**THE TASK:** Copy out all lines with the word "Vector" in them.

** START OF MATERIAL PROVIDED **

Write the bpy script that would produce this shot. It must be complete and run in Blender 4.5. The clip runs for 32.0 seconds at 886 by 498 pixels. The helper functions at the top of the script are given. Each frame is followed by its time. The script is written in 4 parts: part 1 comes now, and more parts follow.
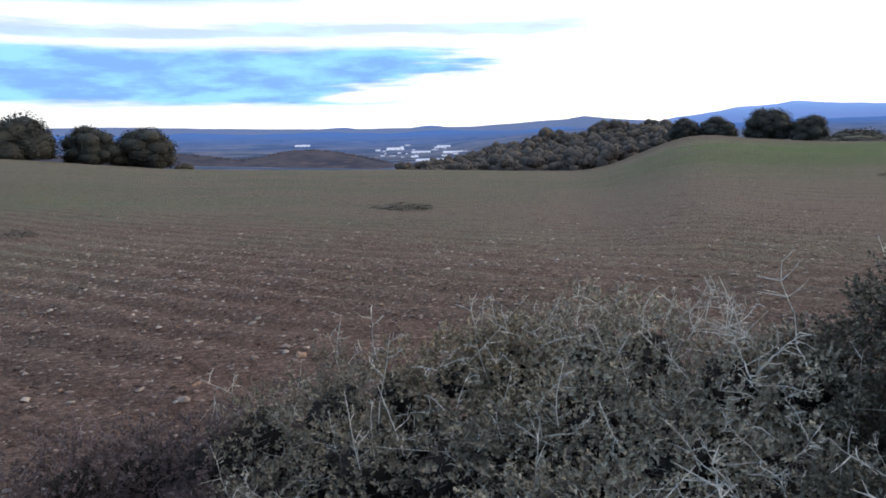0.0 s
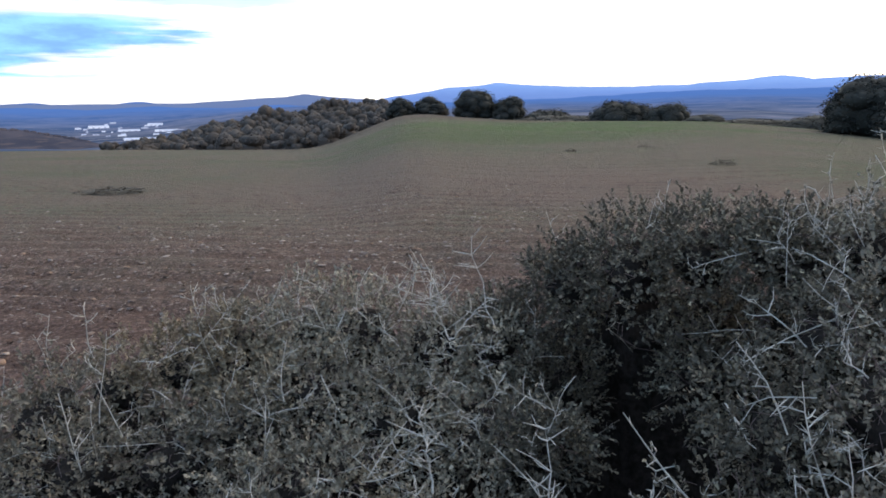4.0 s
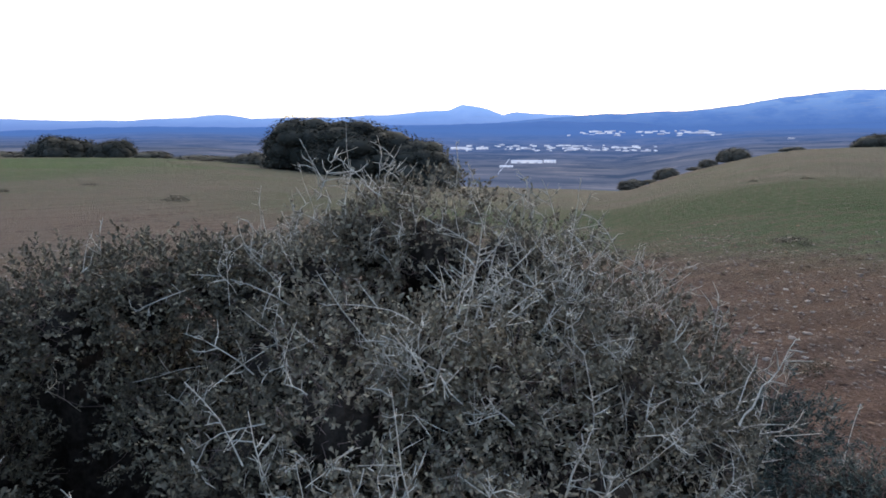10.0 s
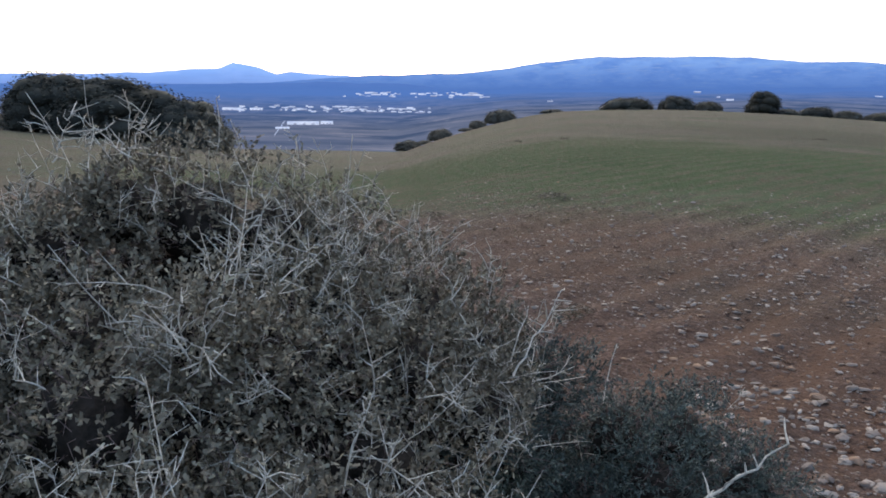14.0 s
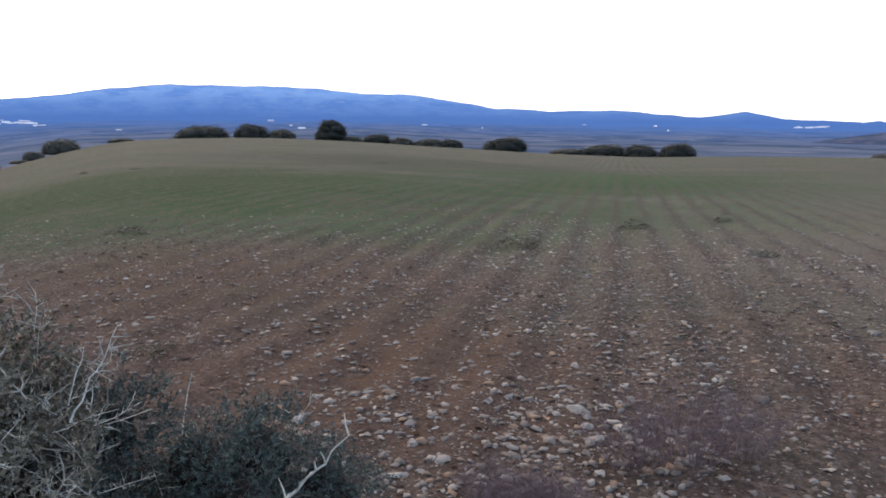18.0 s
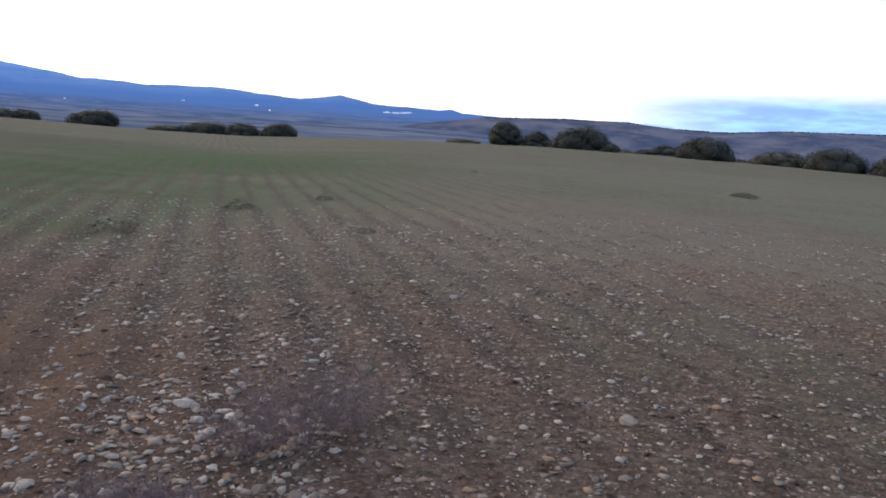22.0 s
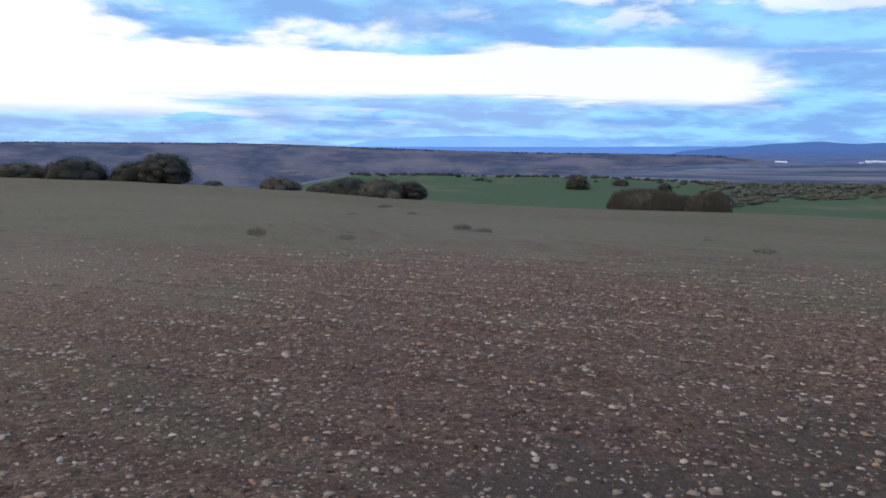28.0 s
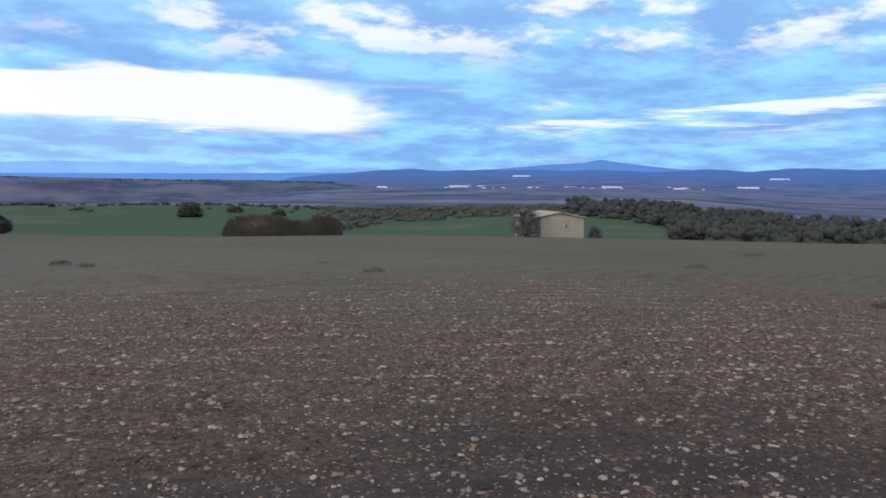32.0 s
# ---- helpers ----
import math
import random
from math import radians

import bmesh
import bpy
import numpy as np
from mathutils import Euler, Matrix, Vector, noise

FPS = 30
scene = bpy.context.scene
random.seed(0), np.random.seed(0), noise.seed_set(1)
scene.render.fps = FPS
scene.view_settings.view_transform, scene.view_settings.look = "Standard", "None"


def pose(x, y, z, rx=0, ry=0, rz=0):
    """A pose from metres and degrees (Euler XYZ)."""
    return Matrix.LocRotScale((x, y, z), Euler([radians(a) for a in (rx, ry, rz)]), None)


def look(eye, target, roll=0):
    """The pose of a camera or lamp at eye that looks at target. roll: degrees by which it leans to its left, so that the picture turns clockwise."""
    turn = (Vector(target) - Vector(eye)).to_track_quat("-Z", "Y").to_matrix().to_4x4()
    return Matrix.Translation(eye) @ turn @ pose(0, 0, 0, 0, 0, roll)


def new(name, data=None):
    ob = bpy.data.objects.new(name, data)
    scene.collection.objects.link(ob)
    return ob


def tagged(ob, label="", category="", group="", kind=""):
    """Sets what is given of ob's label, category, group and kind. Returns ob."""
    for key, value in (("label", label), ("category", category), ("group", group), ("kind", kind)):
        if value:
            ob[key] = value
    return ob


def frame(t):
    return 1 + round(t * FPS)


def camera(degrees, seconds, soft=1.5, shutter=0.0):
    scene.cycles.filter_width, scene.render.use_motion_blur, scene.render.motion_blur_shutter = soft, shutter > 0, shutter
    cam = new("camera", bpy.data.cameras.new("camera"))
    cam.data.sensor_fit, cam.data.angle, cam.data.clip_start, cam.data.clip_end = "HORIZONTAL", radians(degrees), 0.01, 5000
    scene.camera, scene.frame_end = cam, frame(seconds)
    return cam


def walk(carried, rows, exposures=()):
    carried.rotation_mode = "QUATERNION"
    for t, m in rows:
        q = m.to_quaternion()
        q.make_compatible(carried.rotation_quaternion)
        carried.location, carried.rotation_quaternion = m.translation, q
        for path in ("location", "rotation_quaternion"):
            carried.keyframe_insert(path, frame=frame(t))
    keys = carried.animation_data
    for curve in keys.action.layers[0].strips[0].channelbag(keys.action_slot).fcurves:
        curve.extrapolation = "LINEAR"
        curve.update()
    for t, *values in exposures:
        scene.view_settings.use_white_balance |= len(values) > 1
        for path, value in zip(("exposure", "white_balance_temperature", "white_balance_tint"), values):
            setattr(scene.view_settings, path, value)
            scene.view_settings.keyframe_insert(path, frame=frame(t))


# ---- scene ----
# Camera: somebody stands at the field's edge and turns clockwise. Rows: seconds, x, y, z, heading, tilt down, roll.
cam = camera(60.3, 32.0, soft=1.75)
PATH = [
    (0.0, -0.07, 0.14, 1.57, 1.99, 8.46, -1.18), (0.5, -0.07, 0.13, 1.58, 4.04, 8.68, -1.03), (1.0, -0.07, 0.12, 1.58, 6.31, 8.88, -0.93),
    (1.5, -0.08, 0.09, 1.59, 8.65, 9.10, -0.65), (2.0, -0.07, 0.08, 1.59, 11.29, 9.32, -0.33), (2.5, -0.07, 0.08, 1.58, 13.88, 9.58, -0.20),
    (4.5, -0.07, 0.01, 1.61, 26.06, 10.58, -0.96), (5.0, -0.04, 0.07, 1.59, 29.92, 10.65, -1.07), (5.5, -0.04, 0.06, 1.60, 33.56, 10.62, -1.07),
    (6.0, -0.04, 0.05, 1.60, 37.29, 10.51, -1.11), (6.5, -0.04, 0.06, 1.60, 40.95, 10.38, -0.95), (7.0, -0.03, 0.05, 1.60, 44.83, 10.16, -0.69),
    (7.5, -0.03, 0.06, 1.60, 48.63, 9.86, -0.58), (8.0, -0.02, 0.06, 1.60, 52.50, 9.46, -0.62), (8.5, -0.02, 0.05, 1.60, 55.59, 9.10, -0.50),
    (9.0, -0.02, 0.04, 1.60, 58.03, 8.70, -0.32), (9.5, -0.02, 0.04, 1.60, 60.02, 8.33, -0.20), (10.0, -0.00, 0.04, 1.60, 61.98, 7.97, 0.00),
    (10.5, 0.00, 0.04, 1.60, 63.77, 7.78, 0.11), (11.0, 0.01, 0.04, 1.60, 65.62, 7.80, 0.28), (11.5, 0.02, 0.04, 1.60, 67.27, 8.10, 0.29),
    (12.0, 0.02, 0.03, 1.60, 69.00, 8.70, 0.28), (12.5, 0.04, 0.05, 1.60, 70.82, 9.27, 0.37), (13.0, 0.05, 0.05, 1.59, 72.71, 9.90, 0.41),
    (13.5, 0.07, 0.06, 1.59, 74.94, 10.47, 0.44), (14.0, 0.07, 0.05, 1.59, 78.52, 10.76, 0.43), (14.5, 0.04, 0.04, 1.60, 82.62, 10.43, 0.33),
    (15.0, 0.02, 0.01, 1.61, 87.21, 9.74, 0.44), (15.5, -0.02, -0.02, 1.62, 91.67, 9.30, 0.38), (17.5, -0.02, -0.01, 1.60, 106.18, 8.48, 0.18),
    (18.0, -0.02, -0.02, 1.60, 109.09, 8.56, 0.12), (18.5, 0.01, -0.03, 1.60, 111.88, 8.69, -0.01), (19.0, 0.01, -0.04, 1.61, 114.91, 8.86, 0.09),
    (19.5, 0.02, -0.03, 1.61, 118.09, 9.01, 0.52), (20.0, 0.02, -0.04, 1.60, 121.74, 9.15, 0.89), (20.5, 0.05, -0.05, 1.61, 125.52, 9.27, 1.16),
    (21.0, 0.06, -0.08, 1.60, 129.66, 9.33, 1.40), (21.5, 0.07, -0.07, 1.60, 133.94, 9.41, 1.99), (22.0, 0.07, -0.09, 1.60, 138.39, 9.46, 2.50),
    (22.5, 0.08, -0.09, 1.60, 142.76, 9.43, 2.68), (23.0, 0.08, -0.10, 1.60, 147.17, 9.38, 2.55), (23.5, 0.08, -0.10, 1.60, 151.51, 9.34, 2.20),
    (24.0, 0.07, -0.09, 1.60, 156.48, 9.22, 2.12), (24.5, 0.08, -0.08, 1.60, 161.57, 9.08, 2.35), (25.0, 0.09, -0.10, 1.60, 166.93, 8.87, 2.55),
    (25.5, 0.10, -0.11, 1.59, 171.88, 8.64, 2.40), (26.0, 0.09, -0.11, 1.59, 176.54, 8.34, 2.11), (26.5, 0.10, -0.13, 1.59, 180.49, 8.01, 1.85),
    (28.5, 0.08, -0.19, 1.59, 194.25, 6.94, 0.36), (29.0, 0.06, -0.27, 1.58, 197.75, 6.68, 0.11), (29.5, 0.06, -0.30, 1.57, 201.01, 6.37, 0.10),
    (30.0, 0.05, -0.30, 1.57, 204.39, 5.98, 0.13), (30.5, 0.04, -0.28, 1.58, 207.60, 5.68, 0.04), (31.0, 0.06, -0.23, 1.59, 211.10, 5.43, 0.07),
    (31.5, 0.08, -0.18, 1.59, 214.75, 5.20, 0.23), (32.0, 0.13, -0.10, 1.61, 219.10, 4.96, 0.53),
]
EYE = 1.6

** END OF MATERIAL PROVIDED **

**COMPLETE ANSWER:**
from mathutils import Euler, Matrix, Vector, noise
    turn = (Vector(target) - Vector(eye)).to_track_quat("-Z", "Y").to_matrix().to_4x4()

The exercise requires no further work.